**RAW DATA**:
####################

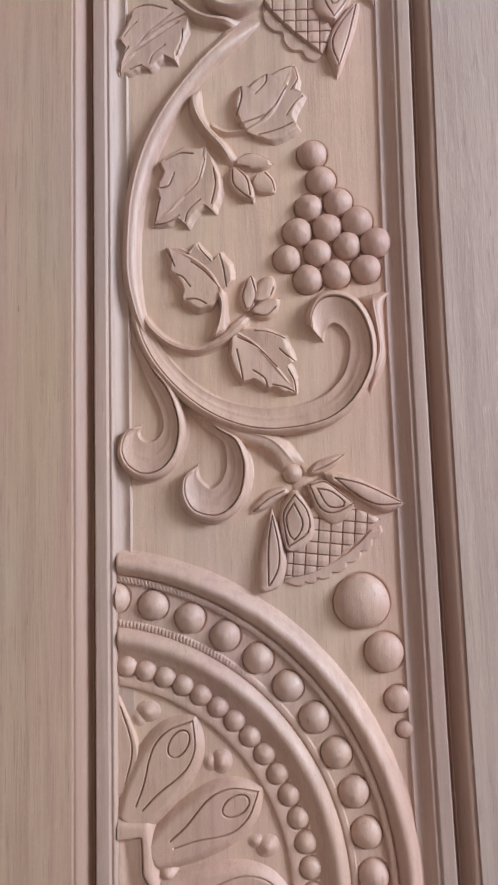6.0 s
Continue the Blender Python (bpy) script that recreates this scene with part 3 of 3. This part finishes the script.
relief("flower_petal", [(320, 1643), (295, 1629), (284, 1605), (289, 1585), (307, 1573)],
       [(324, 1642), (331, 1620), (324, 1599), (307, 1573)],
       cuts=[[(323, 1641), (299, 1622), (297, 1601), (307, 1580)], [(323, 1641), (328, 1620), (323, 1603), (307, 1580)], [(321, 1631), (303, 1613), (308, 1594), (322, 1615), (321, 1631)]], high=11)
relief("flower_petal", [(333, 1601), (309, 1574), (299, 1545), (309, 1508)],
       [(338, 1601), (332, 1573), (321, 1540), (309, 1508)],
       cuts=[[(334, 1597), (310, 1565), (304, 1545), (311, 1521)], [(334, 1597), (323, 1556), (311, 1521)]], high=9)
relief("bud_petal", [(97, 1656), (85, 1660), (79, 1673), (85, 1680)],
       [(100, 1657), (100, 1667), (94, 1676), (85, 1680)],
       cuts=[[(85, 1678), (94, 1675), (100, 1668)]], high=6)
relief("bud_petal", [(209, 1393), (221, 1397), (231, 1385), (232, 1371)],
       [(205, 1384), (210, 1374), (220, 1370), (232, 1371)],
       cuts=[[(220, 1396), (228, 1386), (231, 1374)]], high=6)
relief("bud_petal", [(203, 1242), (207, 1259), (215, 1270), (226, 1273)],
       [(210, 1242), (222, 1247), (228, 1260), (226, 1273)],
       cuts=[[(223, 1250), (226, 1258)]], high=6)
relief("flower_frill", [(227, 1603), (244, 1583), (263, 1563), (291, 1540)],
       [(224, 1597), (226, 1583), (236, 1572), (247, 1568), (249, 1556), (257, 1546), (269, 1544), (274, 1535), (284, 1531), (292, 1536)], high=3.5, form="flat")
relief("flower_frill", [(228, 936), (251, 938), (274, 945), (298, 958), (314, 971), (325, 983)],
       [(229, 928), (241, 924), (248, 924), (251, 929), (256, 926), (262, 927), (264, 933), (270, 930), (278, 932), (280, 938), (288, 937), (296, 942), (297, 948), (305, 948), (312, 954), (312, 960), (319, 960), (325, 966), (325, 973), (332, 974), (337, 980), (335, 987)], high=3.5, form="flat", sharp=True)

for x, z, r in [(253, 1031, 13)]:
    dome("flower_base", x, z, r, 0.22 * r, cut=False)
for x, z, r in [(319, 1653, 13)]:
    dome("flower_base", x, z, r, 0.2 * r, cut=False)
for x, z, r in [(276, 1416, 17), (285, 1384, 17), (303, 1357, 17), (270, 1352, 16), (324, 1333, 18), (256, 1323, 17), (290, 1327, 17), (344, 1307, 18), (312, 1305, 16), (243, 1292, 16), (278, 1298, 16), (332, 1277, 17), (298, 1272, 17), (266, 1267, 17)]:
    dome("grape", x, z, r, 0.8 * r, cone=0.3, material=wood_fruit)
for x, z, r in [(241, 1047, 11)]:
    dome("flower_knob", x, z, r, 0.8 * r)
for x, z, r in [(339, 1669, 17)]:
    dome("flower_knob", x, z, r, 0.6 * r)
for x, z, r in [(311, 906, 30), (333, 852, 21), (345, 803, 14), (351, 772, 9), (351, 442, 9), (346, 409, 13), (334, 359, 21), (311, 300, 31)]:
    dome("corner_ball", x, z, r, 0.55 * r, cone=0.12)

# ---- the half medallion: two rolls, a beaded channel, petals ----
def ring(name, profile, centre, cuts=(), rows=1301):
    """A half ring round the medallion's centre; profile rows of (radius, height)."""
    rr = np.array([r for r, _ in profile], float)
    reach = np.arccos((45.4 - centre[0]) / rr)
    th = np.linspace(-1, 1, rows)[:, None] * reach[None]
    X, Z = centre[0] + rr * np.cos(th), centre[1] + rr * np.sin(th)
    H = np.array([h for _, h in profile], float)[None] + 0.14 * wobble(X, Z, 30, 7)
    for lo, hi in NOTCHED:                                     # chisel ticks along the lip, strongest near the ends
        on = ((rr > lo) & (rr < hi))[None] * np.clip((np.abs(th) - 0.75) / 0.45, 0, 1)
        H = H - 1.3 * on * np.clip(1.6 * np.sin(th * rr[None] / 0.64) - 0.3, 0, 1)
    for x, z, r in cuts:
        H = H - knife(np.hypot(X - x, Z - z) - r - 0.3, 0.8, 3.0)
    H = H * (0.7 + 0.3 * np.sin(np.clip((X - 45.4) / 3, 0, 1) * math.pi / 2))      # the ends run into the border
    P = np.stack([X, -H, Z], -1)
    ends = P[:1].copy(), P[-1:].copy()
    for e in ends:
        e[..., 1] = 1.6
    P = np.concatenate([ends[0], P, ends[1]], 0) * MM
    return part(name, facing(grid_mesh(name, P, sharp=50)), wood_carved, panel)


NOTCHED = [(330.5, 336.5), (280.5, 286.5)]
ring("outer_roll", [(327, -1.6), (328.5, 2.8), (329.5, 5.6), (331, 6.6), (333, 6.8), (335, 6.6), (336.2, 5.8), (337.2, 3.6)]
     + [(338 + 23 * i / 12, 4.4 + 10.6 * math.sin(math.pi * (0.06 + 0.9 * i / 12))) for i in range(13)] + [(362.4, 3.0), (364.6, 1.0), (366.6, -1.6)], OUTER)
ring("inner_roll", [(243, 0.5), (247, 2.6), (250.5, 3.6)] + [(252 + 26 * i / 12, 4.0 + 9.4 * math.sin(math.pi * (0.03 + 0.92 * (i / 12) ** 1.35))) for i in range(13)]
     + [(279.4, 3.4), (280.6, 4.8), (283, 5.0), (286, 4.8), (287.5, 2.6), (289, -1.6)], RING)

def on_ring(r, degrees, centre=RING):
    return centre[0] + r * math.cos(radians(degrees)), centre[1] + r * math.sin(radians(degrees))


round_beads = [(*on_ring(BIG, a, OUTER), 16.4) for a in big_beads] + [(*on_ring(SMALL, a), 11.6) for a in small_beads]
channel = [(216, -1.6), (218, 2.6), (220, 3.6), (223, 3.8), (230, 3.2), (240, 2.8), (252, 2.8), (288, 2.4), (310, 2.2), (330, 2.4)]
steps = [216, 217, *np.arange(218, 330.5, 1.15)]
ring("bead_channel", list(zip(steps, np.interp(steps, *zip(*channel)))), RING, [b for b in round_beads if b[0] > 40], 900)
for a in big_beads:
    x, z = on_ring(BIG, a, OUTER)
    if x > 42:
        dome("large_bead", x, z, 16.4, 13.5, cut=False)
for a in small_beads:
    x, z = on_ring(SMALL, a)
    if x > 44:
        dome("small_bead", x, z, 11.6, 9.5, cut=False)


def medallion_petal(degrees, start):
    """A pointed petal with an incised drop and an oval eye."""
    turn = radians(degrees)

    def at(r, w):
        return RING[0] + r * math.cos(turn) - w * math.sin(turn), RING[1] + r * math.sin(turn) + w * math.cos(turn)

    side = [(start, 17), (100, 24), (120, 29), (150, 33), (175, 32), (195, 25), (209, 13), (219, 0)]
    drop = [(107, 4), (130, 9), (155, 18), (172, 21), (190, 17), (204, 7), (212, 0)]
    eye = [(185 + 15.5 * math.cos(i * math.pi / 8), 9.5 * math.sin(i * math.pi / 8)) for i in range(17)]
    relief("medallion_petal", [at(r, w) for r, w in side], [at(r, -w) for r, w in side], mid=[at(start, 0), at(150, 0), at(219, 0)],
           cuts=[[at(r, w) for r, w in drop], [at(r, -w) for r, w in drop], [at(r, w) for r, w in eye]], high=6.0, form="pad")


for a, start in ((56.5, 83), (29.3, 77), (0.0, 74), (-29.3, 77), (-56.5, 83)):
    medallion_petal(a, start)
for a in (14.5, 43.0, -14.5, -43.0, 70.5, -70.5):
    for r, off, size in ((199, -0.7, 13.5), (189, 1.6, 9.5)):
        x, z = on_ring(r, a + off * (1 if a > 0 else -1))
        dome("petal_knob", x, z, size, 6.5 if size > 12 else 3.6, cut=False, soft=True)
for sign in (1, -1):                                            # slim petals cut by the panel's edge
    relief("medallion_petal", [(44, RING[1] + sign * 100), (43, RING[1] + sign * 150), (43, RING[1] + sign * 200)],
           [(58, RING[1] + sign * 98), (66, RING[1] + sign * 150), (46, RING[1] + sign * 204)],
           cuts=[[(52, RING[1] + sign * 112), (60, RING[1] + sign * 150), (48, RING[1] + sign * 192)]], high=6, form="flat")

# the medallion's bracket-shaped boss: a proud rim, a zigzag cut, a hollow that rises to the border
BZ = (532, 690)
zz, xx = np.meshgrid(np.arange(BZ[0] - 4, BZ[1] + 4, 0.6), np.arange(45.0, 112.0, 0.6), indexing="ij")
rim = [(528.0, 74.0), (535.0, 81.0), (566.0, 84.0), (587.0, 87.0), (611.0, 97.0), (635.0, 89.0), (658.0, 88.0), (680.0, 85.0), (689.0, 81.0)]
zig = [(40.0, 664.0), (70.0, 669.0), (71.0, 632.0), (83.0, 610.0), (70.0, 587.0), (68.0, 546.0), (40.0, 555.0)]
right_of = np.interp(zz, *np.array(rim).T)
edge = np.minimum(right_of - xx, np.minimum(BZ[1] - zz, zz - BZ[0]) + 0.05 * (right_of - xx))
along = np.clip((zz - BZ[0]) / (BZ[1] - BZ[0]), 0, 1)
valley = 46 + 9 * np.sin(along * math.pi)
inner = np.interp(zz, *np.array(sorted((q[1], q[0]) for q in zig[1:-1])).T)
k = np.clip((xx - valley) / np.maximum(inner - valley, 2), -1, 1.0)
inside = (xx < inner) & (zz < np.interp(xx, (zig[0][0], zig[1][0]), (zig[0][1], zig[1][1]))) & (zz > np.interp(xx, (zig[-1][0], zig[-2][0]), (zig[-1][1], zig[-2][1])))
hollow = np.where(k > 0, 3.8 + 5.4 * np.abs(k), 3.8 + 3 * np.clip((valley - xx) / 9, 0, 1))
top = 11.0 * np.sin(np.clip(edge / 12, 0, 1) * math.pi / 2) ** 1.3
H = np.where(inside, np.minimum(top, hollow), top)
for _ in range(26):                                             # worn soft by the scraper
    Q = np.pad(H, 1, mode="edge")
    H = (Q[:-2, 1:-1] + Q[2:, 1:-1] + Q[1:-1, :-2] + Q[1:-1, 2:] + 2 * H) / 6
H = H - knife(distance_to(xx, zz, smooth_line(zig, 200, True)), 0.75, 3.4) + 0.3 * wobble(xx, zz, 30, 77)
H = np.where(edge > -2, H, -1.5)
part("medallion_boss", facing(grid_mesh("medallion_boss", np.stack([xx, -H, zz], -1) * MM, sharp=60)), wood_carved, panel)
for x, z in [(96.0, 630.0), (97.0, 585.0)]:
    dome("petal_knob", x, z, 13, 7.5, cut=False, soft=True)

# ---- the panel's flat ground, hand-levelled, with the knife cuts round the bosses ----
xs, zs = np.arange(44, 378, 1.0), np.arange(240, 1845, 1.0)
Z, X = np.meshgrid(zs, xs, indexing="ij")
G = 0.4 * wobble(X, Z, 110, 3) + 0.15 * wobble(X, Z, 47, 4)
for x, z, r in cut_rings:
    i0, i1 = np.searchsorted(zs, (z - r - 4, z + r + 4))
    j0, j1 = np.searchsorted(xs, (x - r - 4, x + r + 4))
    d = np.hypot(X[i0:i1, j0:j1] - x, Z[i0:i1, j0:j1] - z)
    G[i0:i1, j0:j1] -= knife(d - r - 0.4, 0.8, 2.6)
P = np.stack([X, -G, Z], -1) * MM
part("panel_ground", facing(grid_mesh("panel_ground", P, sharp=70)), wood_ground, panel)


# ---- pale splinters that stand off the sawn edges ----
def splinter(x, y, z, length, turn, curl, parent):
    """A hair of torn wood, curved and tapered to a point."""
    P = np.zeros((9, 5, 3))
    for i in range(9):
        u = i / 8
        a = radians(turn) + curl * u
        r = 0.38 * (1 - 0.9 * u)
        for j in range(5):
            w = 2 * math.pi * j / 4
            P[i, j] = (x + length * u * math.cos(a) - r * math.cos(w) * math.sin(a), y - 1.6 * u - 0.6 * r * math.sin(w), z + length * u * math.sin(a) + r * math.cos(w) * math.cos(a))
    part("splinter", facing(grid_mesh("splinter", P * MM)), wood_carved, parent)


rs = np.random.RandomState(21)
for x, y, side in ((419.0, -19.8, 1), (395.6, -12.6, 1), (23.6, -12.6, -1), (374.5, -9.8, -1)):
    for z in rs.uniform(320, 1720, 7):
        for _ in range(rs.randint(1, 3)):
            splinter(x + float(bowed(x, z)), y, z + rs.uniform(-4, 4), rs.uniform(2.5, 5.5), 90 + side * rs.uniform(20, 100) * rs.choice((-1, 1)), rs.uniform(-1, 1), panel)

####################

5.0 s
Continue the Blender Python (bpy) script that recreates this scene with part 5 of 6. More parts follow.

####################

**TO BE DONE**: Find and copy each line above that includes the string "with".

**WRITTEN REPLY**:
Continue the Blender Python (bpy) script that recreates this scene with part 3 of 3. This part finishes the script.
    """A pointed petal with an incised drop and an oval eye."""
# ---- the panel's flat ground, hand-levelled, with the knife cuts round the bosses ----
Continue the Blender Python (bpy) script that recreates this scene with part 5 of 6. More parts follow.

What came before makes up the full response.